I'm not sure how to go about reinvigorating Duluth's sidewalks. What I saw when I was there last month was a tragic misallocation of automobiles. I'd bet that the percentage of the Canal Park ground cover that is devoted to surface parking lots is way over half. Cars were coming out of every corner of the city, and all so that people could stroll around the lift bridge and enjoy the experience of being on a teensy patch of lakeshore. Did they know that there is far more to Duluth than just the Shipping Museum? Give me 4th Street any day over Canal Park.

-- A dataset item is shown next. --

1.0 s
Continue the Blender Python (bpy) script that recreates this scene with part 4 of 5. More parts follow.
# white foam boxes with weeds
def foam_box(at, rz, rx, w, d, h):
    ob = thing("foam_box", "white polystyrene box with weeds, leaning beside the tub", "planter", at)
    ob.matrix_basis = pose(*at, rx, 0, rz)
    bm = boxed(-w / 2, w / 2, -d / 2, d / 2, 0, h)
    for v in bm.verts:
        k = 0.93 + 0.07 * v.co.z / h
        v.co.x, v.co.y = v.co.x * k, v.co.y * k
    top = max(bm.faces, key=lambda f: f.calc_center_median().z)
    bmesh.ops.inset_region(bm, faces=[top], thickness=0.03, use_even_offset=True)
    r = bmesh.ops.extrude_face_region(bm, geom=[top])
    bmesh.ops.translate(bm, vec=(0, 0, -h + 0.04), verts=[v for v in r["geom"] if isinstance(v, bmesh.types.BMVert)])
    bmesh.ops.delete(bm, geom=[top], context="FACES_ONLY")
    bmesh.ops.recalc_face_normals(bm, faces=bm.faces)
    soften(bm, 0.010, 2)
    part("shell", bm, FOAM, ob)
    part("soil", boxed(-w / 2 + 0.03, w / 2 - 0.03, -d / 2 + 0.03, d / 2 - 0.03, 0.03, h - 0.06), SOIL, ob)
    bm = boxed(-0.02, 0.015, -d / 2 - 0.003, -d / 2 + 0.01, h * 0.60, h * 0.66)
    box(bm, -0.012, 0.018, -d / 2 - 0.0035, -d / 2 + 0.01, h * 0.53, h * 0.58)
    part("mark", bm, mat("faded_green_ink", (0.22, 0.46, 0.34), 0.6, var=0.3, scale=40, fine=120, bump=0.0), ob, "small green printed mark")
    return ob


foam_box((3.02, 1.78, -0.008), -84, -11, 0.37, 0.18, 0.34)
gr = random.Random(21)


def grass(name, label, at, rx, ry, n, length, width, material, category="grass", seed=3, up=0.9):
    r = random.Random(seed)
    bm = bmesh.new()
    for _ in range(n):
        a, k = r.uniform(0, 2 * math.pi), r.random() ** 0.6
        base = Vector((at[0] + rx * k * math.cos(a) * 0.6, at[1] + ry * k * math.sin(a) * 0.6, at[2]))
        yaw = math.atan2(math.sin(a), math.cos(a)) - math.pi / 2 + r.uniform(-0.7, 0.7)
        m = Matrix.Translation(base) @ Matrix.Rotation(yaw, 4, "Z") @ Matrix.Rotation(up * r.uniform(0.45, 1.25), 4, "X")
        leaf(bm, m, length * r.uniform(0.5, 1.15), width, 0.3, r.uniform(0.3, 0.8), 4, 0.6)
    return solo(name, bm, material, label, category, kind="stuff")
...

I realize, of course, that it's a vacation town, and that during the 9-month off-season, Duluth is deader than the late Jerry Garcia. And the terrible, terrible state of the Duluth city budget means that none of these ideas will come to pass anytime soon. They're literally selling the city out from under the people, and laying off half the civic employees to try and fill a huge budget deficit. They are really missing their Local Government Aid.
It makes me sad. I love you, Duluth! I hope you feel better someday.
* What I mean is, it seems like all the waterfront in Duluth is actually used, as a waterfront! Like, they have ships and stuff that ship things using water for buoyancy, and the shorelines are devoted to things that actually use water for practical purposes. As an avid Minneapolis waterfront fan, this is a bit hard for me to figure out.
** Now a "gentleman's club".
*** Miles Davis' Kind of Blue, and Glenn Gould's Goldberg Variations (the second one), still my favorite albums after almost 20 years of near-constant listening.
**** I have never patronized this establishment, but I have taken a tour.